Last month, Civic staffers informed Santa Clara-based Roem Development Corporation it would ask the City Council to approve a $4 million loan for their 39-unit veteran housing project along Commercial Street.
Roem looped in City Councilman David Alvarez, who represents the area and saw it as a project that could help revitalize the dilapidated corridor.
But there was a catch, as Roem told Civic at the time: The developer needed another $3.5 million to seal the deal, and Civic couldn’t promise it.
The developer pledged to try to make it work.
Emails obtained through a public records request show Civic, Roem and Civic research consultant Keyser Marston continued to discuss plans over the next few weeks, until communication suddenly halted.

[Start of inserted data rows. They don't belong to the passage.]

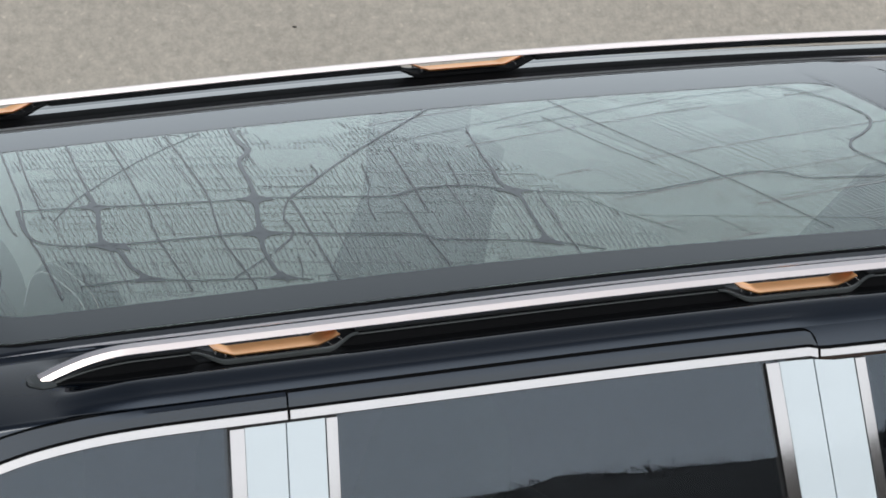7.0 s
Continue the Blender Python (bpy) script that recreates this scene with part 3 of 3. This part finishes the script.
# ---- inside faces of the middle pillars ----
for side in (-1, 1):
    part("pillar_lining", shell(lambda u, v: (0.0 + 0.16 * u, side * (side_y(0.06, 1.72 - 0.5 * v) - 0.035), 1.725 - 0.5 * v), 4, 10, 0.012, (0, side, 0)), LINING, car, "pale grey pillar lining")

    def belt_cover(u, v):
        z = 1.70 - 0.46 * v
        right = 0.05 + (0.30 if side > 0 else 0.08) * math.sin(min(1.0, v * 1.15) * math.pi / 2)
        return (0.0 + right * u, side * (side_y(0.06, z) - 0.052), z)
    part("belt_guide", box(0.142, 0.188, min(side * 0.800, side * 0.845), max(side * 0.800, side * 0.845), 1.385, 1.470, 0.008), LINING, car, "pale plastic belt guide")
    part("pillar_cover", shell(belt_cover, 8, 14, 0.012, (0, side, 0)), MID_GREY, car, "grey lower pillar cover")
    part("pillar_lining", shell(lambda u, v: (1.092 + 0.19 * u + 0.065 * v, side * (side_y(1.2, 1.74 - 0.5 * v) - 0.030), 1.74 - 0.5 * v), 4, 10, 0.012, (0, side, 0)), LINING, car, "pale grey pillar lining")

    def rear_cover(u, v):
        s = 2 * u - 1
        top = 1.622 - 0.040 * abs(s) ** 4
        z = top - (top - 1.22) * v
        return (1.222 + (0.040 if side > 0 else 0.0) + (0.140 if side > 0 else 0.070) * s + (0.09 - 0.12 * s if side > 0 else -0.13) * (z - 1.65), side * (side_y(1.2, z) - 0.048), z)
    part("pillar_cover", shell(rear_cover, 24, 14, 0.012, (0, side, 0)), MID_GREY, car, "grey rear pillar cover with rounded top")

    def lining(u, v):
        x = -0.62 + 3.1 * u
        w = half_width(x)
        y = 0.575 + (w - 0.025 - 0.575) * smooth01(v / 0.7) if v < 0.7 else w - 0.025
        z = edge_z(x) - 0.032 - 0.03 * smooth01(v / 0.7) if v < 0.7 else edge_z(x) - 0.062 - 0.055 * (v - 0.7) / 0.3
        return (x, side * y, min(z, chrome_top(x) + 0.05) if x < -0.3 else z)
    part("roof_lining", shell(lining, 60, 12, 0.006, (0, side, 1)), LINING, car, "pale grey headliner")

    # the far door's lining is raised over its window: added pale ground that brightens the windscreen
    run_x, top_z, inset = (1.30, 1.20, 0.040) if side > 0 else (1.09, FRONT_BELT + 0.01, 0.03)
    part("door_lining", shell(lambda u, v: (-1.15 + run_x * u, side * (side_y(clamp(-1.15 + run_x * u, -0.6, 2.4), BELT) - inset + 0.02 * v), top_z - (top_z - 0.44) * v), 20, 8, 0.012, (0, side, 0)), LEATHER, car, "pale grey leather door lining")
    part("door_lining", shell(lambda u, v: (-0.05 + 2.76 * u, side * (side_y(clamp(-0.05 + 2.76 * u, -0.6, 2.4), BELT) - 0.03 + 0.02 * v), BELT + 0.01 - 0.58 * v), 20, 8, 0.012, (0, side, 0)), CARPET, car, "dark rear door lining")
    part("belt_cover", shell(lambda u, v: (2.285 - 0.195 * v + (0.435 + 0.195 * v) * u, side * (side_y(2.3, 1.46 - 0.23 * v) - 0.066), 1.462 - 0.23 * v + 0.03 * u), 8, 8, 0.012, (0, side, 0)), SOFT_GREY, car, "grey rear belt cover")
part("tailgate_lining", shell(lambda u, v: (2.66 - 0.06 * (1 - u), 0.68 * (2 * v - 1), 1.70 - 1.1 * u), 8, 8, 0.012, (1, 0, 0)), CARPET, car, "dark tailgate lining")

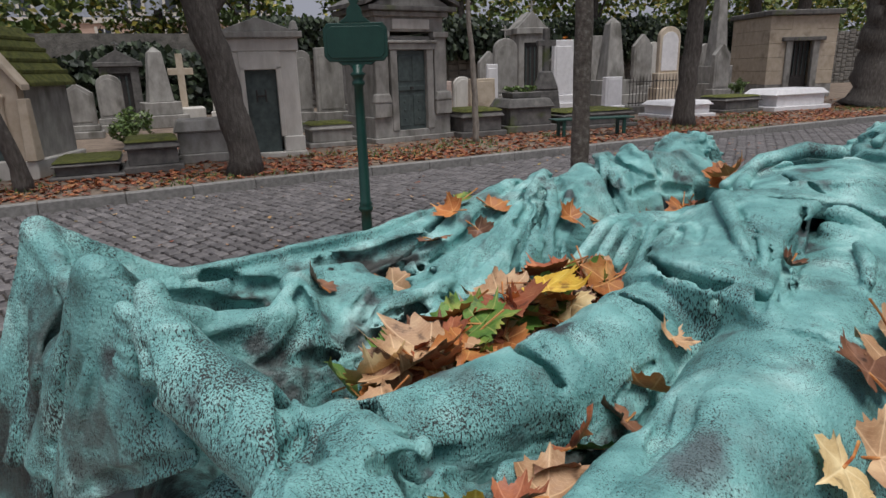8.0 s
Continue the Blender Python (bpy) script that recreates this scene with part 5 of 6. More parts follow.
def grand_chapel(x, y, rz):
    c = tomb_thing("burial_chapel", x, y, rz, "grey stone burial chapel with pilasters, pediment and metal door", "chapel")
    part("step", box(-1.12, 1.12, -0.12, 1.9, 0, 0.16, 0.015), M_TOMB, c)
    part("base", box(-1.05, -0.46, 0.0, 1.8, 0.16, 0.75, 0.015), M_TOMB, c)
    part("base", box(0.46, 1.05, 0.0, 1.8, 0.16, 0.75, 0.015), M_TOMB, c)
    part("sill", box(-0.46, 0.46, 0.0, 0.5, 0.16, 0.34, 0.01), M_TOMB, c)
    part("side_wall", box(-0.95, -0.42, 0.12, 1.7, 0.75, 3.0, 0.01), M_TOMB, c)
    part("side_wall", box(0.42, 0.95, 0.12, 1.7, 0.75, 3.0, 0.01), M_TOMB, c)
    part("back_wall", box(-0.42, 0.42, 0.5, 1.7, 0.16, 3.0), M_TOMB, c)
    part("lintel", box(-0.42, 0.42, 0.12, 0.5, 2.60, 3.0), M_TOMB, c)
    for s in (-1, 1):
        p = part("pilaster", box(s * 0.80 - 0.17, s * 0.80 + 0.17, 0.0, 0.14, 0.75, 2.95, 0.015), M_TOMB, c)
        part("capital", box(s * 0.80 - 0.22, s * 0.80 + 0.22, -0.05, 0.2, 2.95, 3.12, 0.02), M_TOMB, p)
        part("scroll", box(s * 0.84 - 0.24, s * 0.84 + 0.24, -0.10, 0.1, 1.15, 1.42, 0.05, segs=2, top=(0.8, 0.8)), M_TOMB, p)
        part("foot", box(s * 0.84 - 0.22, s * 0.84 + 0.22, -0.08, 0.05, 0.752, 1.15, 0.015), M_TOMB, p)
        part("jamb", box(s * 0.49 - 0.09, s * 0.49 + 0.09, -0.02, 0.13, 0.34, 2.62, 0.012), M_TOMB, c)
    part("door_head", box(-0.62, 0.62, -0.04, 0.14, 2.62, 2.80, 0.015), M_TOMB, c)
    part("door_cornice", box(-0.68, 0.68, -0.09, 0.14, 2.80, 2.88, 0.015), M_TOMB, c)
    part("frieze", box(-0.9, 0.9, 0.02, 1.7, 3.12, 3.52, 0.015), M_TOMB, c)
    part("name_panel", box(-0.5, 0.5, -0.02, 0.05, 3.18, 3.46, 0.01), M_PALE, c)
    part("cornice", box(-1.16, 1.16, -0.2, 1.85, 3.66, 3.80, 0.03, segs=2), M_DARKTOMB, c)
    part("bed_moulding", box(-1.0, 1.0, -0.08, 1.78, 3.52, 3.66, 0.02), M_TOMB, c)
    part("pediment", gable(2.1, 3.80, 4.42, -0.1, 1.8, 0.015), M_TOMB, c)
    for s in (-1, 1):
        part("raking_cornice", prism([(s * 1.24, 3.80), (s * 1.24, 3.92), (0, 4.62), (0, 4.46)], -0.22, 1.85, 0.01), M_DARKTOMB, c)
    metal_door(c, 0.80, 0.34, 2.26, 0.10)
    c.scale = (1.02, 1, 0.82)
    return c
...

That unsettled Roem. By March 16, Roem’s vice president of marketing and business development let Civic know the company couldn’t wait anymore. It needed to decide whether to put down another deposit to hold onto the project site.
Company officials hadn’t heard from Civic in three weeks.
“Due to timing constraints with the upcoming funding applications and our current contract with the seller, we need a firm commitment by Wednesday of next week (3/21) or ROEM will be officially moving on and dropping the project,” Roem’s Stephen Emami wrote in a March 16 email to Civic and its consultant. “It would be a shame for the city, Civic SD, the community, San Diego and for everyone else counting on a project of this nature to let perish, and it comes with great regret to be in this position, however, ROEM has no other choice but to stop the bleeding if there is not going to be a partnership memorialized so that ROEM can continue through with the next crucial steps in obtaining the remain funds necessary to make this project happen. ROEM has provided everything that Civic San Diego has requested, (as you can verify in the email chain below) as well as spent several hundred thousands of dollars on design coordination, land deposits, community outreach, etc …”
Civic officials say they never walked away from their initial offer.
“Civic stands committed to recommend to City Council approval of a loan for $4 million,” Civic Vice President Kristine A. Zortman wrote in an email to VOSD last week.
Around that time, Alvarez and his chief of staff tried to sound the alarm, raising the issue with city Chief Operating Officer Kris Michell and Faulconer Chief of Staff Aimee Faucett in a meeting the day before Roem’s March 21 deadline.
Alvarez feared bureaucracy and chaos at Civic had scuttled the project. After all, the timing of the stalled communications lined up with Civic president Reese Jarrett’s abrupt announcement that he planned to retire.
Civic and Deputy Chief Operating Officer David Graham, the city official who oversees Civic, say the timeline was unrelated and the Civic project manager working with Roem was busy working on a loan for an Encanto housing project at the same time.
Zortman said she wishes Civic had contacted Roem during that time.
She said Civic’s consultant finished a review of Roem’s financing proposal in late February and had no inkling of Roem’s March 21 deadline until receiving the email.
“We probably should have picked up the phone and said, ‘Hey, Roem, this is all good news. We’re continuing to move forward with our negotiations and the attorney’s office drafting the agreement,’” Zortman said. “We didn’t and it wasn’t until we got the email on the 16th that we were made aware of anything as it related to the March 21 deadline.”
Alvarez was unimpressed with Civic’s response.
“We should be doing everything we possibly can not just for this project but for any other projects out there that are seeking this type of financing, getting it out the door, getting these projects built and getting people housed,” Alvarez told Voice of San Diego the day after the March 21 deadline. “It does infuriate me that the response just shows the lack of seriousness on trying to address this problem.”
Alvarez’s appeals weren’t enough.
The developer had another problem.
Alex Sanchez, a former Santa Clara Housing Authority chief who’s now Roem’s executive vice president, said Roem learned it wouldn’t hear back from another key funding source until the final quarter of this year.
Roem had hoped the state’s Veterans Housing and Homelessness Prevention Program could fill in its final funding gap.
Sanchez said his company decided it couldn’t wait. Bad timing plus increasing interest rates and labor and material costs convinced Roem the Barrio Logan project shouldn’t go forward.
“At the end of the day, it’s just too small, too many hoops that we have to go through, too much uncertainty,” Sanchez told VOSD.
Graham and Civic officials say their plans are largely on track. A $6.25 million Civic loan for a 66-unit project for seniors and chronically homeless veterans in Encanto was already approved by the City Council last month, and a loan for 51-unit San Ysidro development should go to the City Council soon.
They also hope to find a project to replace the canceled Barrio Logan project.
Sauder said many developers have projects that could qualify for a Civic loan.
“Most of us have developments simply sitting there waiting to be funded,” Sauder said.
The challenge has always been getting them to the finish line.